The 1951 Loyola Lions football team was an American football team that represented Loyola University of Los Angeles (now known as Loyola Marymount University) as an independent during the 1951 college football season. In their third season under head coach Jordan Olivar, the Lions compiled a 3–6 record and were outscored by a total of 229 to 180.

Loyola was ranked at No. 96 in the 1951 Litkenhous Ratings.

==Schedule==

| Date | Opponent | Site | Result | Attendance | Source |
| September 23 | San Diego Navy | Rose Bowl; Pasadena, CA; | L 28–42 | 9,572 |  |
| September 29 | at Pacific (CA) | Pacific Memorial Stadium; Stockton, CA; | L 28–41 | 24,000 |  |
| October 6 | Florida | Rose Bowl; Pasadena, CA; | L 7–40 | 15,350 |  |
| October 14 | at Santa Clara | Kezar Stadium; San Francisco; | L 16–20 | 10,000 |  |
| October 26 | at San Jose State | Spartan Stadium; San Jose, CA; | W 13–12 | 7,500 |  |
| November 3 | Pepperdine | Rose Bowl; Pasadena, CA; | W 46–7 | 6,200 |  |
| November 10 | at Kansas | Memorial Stadium; Lawrence, KS; | L 26–34 | 18,000 |  |
| November 17 | Hardin–Simmons | Rose Bowl; Pasadena, CA; | W 14–13 | 9,500 |  |
| November 25 | No. 13 San Francisco | Rose Bowl; Pasadena, CA; | L 2–20 | 15,750 |  |
Rankings from AP Poll released prior to the game;

==Discontinuation of the program==
On December 30, 1951, one month after the season ended, Loyola's president, the Rev.

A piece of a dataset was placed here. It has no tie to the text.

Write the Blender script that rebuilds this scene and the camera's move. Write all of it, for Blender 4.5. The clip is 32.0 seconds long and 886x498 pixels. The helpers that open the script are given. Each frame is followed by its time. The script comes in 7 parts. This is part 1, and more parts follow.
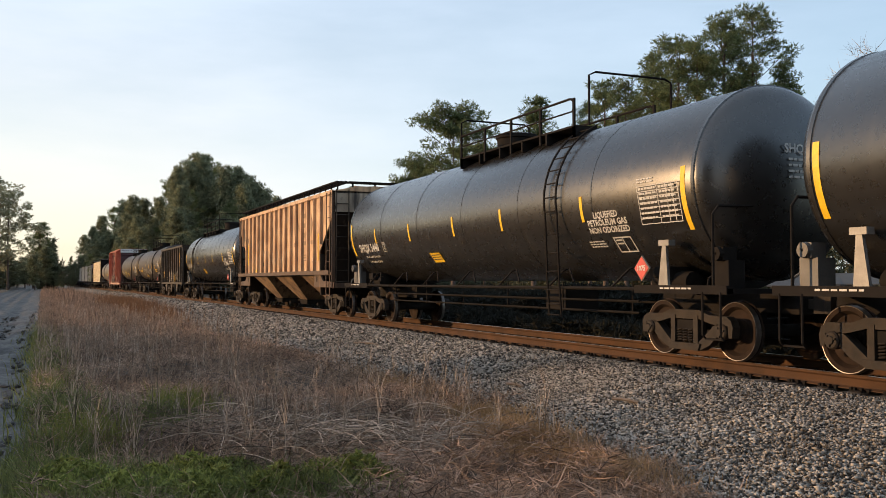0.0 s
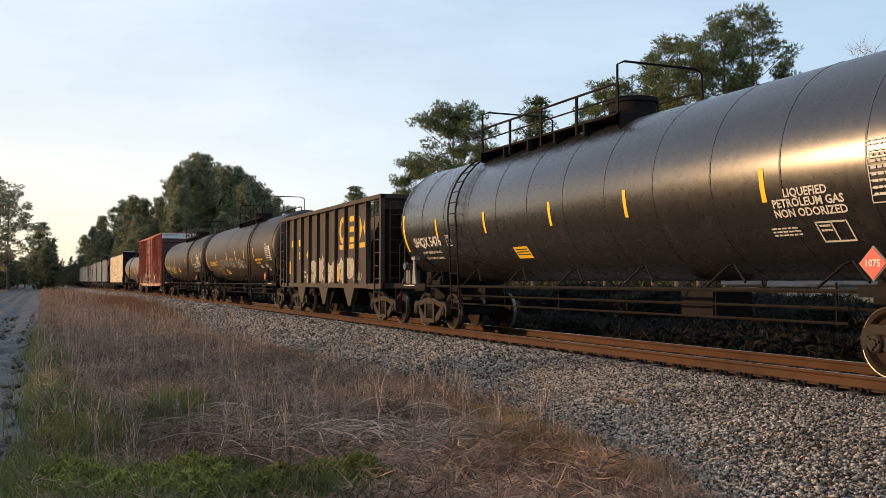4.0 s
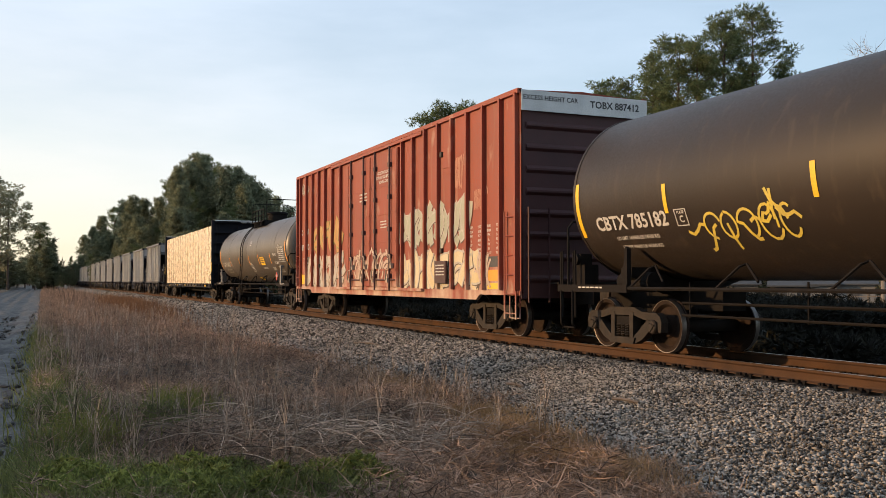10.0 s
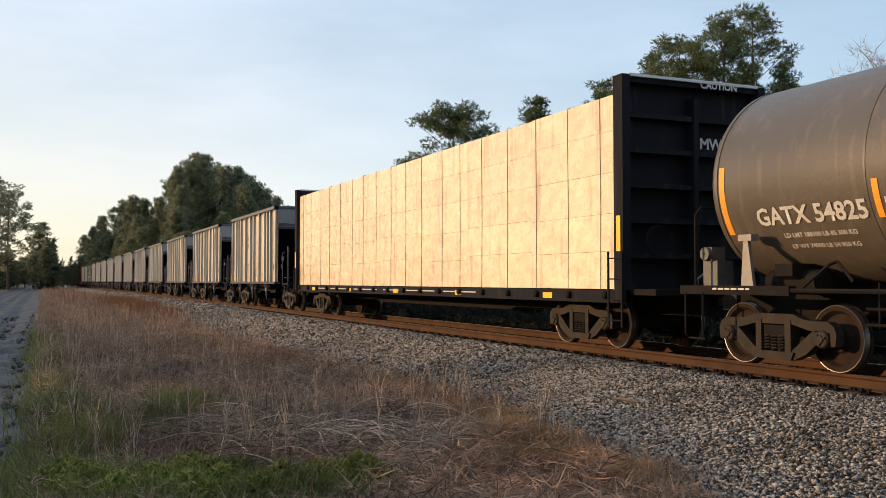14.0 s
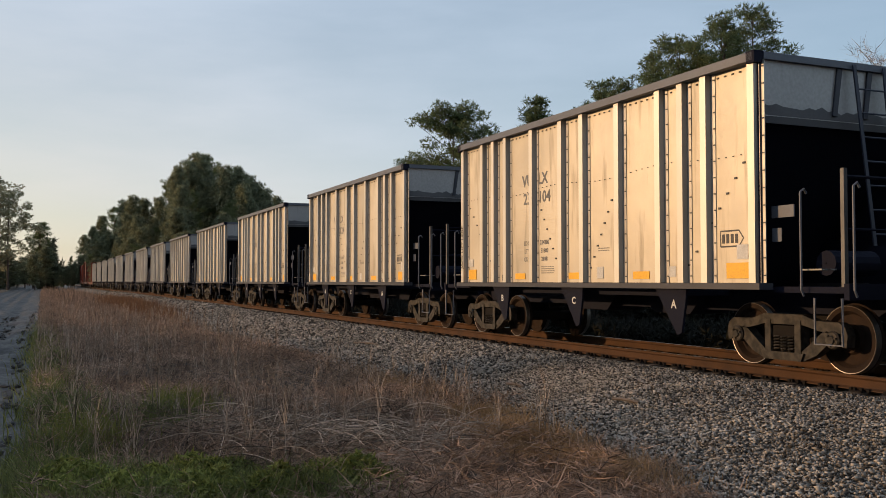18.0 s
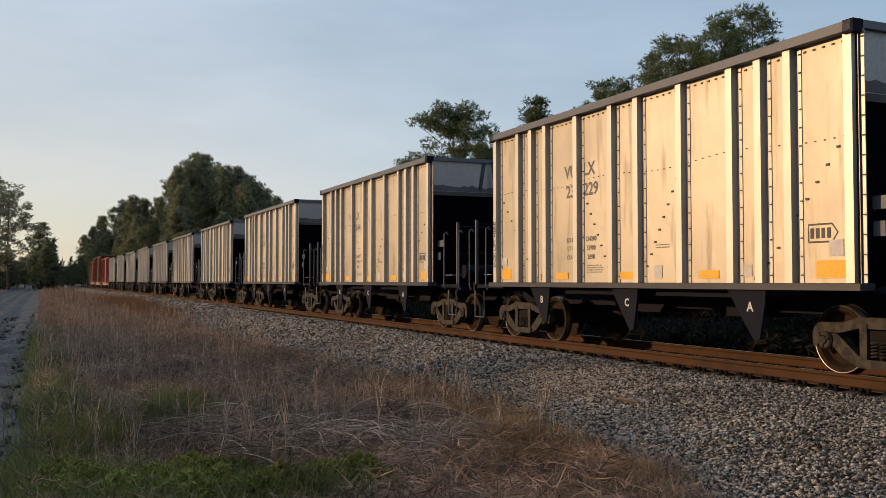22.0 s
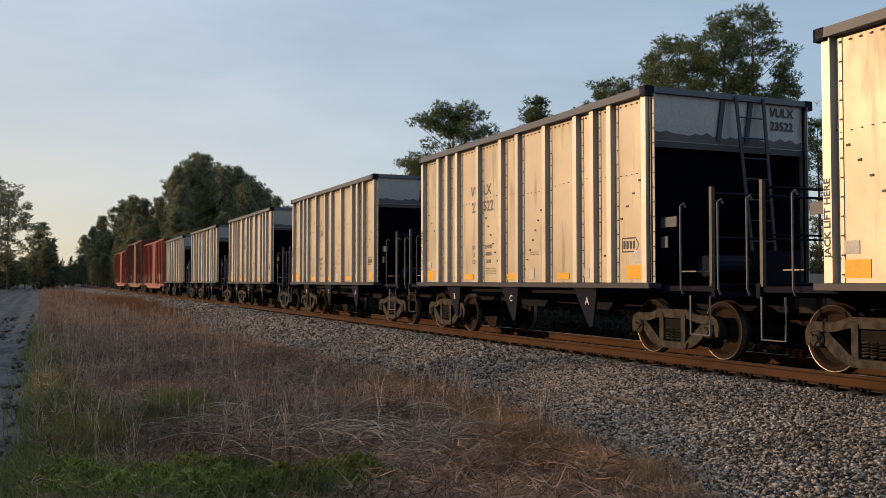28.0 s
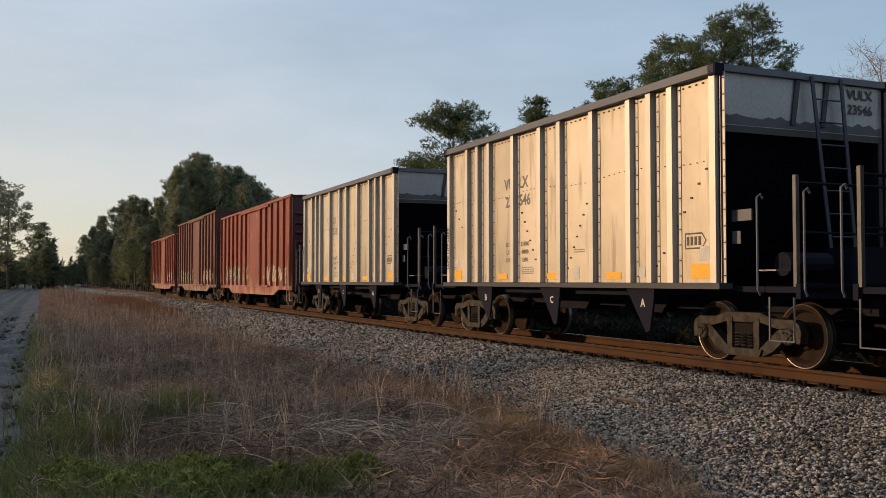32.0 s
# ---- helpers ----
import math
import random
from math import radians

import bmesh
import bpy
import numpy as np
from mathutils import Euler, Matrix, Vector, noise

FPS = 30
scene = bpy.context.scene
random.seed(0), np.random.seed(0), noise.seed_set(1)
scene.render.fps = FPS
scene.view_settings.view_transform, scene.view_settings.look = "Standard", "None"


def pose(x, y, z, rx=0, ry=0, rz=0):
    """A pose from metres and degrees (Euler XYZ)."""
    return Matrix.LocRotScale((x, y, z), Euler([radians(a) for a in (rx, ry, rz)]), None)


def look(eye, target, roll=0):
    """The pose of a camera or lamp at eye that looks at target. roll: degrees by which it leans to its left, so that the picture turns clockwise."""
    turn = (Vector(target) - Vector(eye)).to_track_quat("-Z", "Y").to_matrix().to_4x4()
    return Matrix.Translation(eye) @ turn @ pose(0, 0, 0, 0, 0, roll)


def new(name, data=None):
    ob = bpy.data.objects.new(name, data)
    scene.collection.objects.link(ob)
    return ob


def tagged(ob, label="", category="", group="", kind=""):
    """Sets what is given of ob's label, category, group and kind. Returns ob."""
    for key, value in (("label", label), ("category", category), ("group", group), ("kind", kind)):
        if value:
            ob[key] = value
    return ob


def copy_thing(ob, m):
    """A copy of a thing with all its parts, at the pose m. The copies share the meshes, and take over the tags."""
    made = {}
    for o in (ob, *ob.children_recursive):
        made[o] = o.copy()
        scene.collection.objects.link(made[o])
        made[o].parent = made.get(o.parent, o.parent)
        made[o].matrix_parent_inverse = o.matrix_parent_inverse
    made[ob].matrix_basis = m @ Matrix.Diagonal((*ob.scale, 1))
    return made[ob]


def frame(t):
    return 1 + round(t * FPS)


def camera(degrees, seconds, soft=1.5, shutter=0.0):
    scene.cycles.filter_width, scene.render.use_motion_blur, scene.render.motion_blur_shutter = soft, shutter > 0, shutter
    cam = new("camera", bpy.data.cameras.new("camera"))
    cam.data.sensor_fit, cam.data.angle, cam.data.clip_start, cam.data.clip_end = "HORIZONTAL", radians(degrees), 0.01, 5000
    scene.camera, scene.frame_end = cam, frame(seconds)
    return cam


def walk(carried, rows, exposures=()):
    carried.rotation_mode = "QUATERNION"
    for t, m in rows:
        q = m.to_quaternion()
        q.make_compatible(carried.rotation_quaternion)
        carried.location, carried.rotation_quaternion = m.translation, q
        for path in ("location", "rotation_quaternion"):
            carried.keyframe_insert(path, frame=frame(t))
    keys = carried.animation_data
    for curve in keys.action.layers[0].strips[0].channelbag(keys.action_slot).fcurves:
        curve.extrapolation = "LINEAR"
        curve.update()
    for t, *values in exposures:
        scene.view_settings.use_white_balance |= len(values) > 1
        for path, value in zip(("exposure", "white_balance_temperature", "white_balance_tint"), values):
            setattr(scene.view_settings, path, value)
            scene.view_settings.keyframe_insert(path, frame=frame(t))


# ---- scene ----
# The track runs along x; the train rolls towards +x. Rail tops are at z = 0.
EYE = Vector((0.0, -10.46, 1.212))
HEADING, TILT, LEAN = radians(23.38), radians(1.99), 0.0
TARGET = EYE + Vector((-math.cos(HEADING), math.sin(HEADING), math.tan(TILT)))
SPEED = 10.268
cam = camera(51.1, 32.0, soft=0.75)
walk(cam, [(0.0, look(EYE, TARGET, LEAN)), (32.0, look(EYE, TARGET, LEAN))],
     exposures=[(0.0, 0.63, 7050, 11), (14.0, 0.54, 7000, 11), (17.0, 0.14, 6950, 11), (32.0, 0.09, 6880, 11)])

# ---- sky and sun ----
SUN_AZ, SUN_EL = radians(243.0), radians(9.0)
SUN_WAY = Vector((math.cos(SUN_AZ) * math.cos(SUN_EL), math.sin(SUN_AZ) * math.cos(SUN_EL), math.sin(SUN_EL)))
world = bpy.data.worlds.new("evening_sky")
scene.world = world
world.use_nodes = True
wn, wl = world.node_tree.nodes, world.node_tree.links
wn.clear()
w_out, w_bg = wn.new("ShaderNodeOutputWorld"), wn.new("ShaderNodeBackground")
sky = wn.new("ShaderNodeTexSky")
sky.sky_type, sky.sun_disc = "NISHITA", False
sky.sun_elevation, sky.sun_rotation = SUN_EL, math.pi / 2 - SUN_AZ
sky.air_density, sky.dust_density, sky.ozone_density = 1.0, 0.6, 2.2
w_co, w_map = wn.new("ShaderNodeTexCoord"), wn.new("ShaderNodeMapping")
w_map.inputs["Scale"].default_value = (1.0, 1.0, 4.2)
w_map.inputs["Rotation"].default_value = (0.10, 0.06, 0.4)
w_noise, w_ramp, w_mix = wn.new("ShaderNodeTexNoise"), wn.new("ShaderNodeValToRGB"), wn.new("ShaderNodeMixRGB")
w_noise.inputs["Scale"].default_value, w_noise.inputs["Detail"].default_value = 1.7, 7.0
w_noise.inputs["Roughness"].default_value = 0.55
w_ramp.color_ramp.elements[0].position, w_ramp.color_ramp.elements[1].position = 0.34, 0.72
w_ramp.color_ramp.elements[1].color = (0.86, 0.86, 0.86, 1)
w_xyz, w_low, w_side, w_mul, w_veil = (wn.new("ShaderNodeSeparateXYZ"), wn.new("ShaderNodeMapRange"), wn.new("ShaderNodeMapRange"), wn.new("ShaderNodeMath"),
                                       wn.new("ShaderNodeMixRGB"))
w_mul.operation = "MULTIPLY"
w_low.inputs["From Min"].default_value, w_low.inputs["From Max"].default_value = 0.40, 0.0
w_side.inputs["From Min"].default_value, w_side.inputs["From Max"].default_value = 0.75, -0.1
w_veil.inputs["Color1"].default_value, w_veil.inputs["Color2"].default_value = (3.65, 4.75, 6.25, 1), (5.7, 4.95, 4.25, 1)
wl.new(w_co.outputs["Generated"], w_xyz.inputs[0])
wl.new(w_xyz.outputs["Z"], w_low.inputs["Value"])
wl.new(w_xyz.outputs["Y"], w_side.inputs["Value"])
wl.new(w_low.outputs["Result"], w_mul.inputs[0])
wl.new(w_side.outputs["Result"], w_mul.inputs[1])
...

Charles S. Casassa, SJ, announced that the school was discontinuing its intercollegiate football program. The announcement shocked coaches, students, and alumni at the school.

Loyola's president attributed the decision to the loss of several hundred students resulting from the Korean War which began in June 1950. The Los Angeles Times wrote that other likely factors influencing Loyola's decision included concerns about overemphasis on football, rising costs, heightened competition for players, the platoon system with its demand for a greater number of players, the lack of a suitable home field, and difficulty in scheduling games with popular teams such as UCLA and USC.

Other independent Catholic schools on the West Coast also discontinued their programs during this time period. Saint Mary's College of California disbanded its program after the 1950 season, and the University of San Francisco made its announcement on the same day as Loyola.